Having healthy boundaries may mean disappointing someone else in order to honor yourself.

If people jump in to do things for me when I haven’t asked them to, it makes me feel inadequate and often angry.

When I say “yes” to doing something for someone when I wanted to say “no,” I feel resentful.

My compulsive need to please and not disappoint others is so strong that I often ignore my own boundaries.

In fact, I’ve recently discovered I don’t even know what my boundaries are! Like most women, I’ve been trained to be the “good” girl.

Setting boundaries with others makes me feel like the “mean” girl who no one will like.

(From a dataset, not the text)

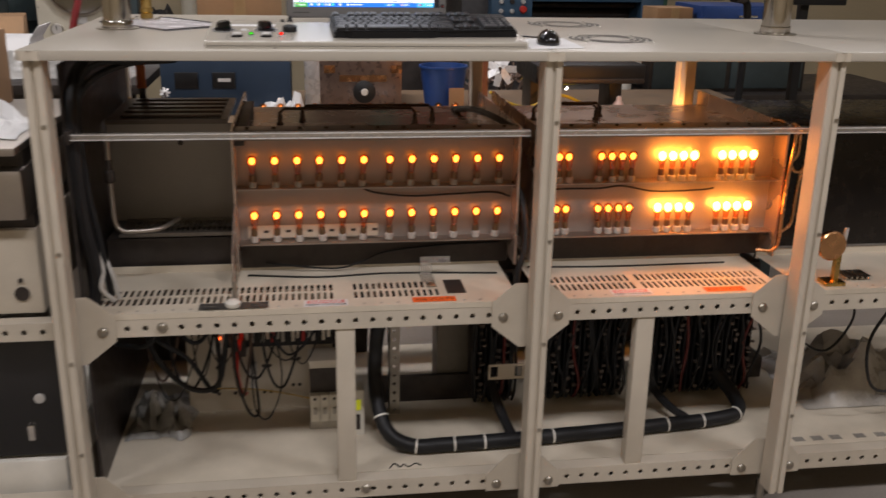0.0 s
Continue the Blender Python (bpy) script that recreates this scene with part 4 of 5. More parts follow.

My need to belong is so strong that not being liked seems totally unacceptable.

Until a recent light-bulb moment when I realized I don’t want to go through life feeling inadequate, angry, and resentful any more.

So, I’ve made a commitment to disappoint others to make myself happy.

What?? It’s okay for me to be happy even if someone else isn’t? Boy, does that feel foreign.

What helps me move through the discomfort is to know that when I set and keep healthy boundaries for myself, I will more easily do that for others.

Here’s how Terri Cole describes healthy boundaries in her book, Boundary Boss:

“If you have healthy boundaries, you

* value your own thoughts and opinions,

* feel comfortable asking for or accepting help,

* know when to share personal information and with whom,

* can accept and respect the boundaries of others, including someone saying no to a request.”

Consider these questions:

What do you need to say “no” to today in order to say “yes” to you?

Are you willing to disappoint someone to honor yourself?

Your boundary need not be an angry electric fence that shocks those who touch it. It can be a consistent light around you that announces, “I will be treated sacredly.”

You deserve to be treated sacredly, my friend.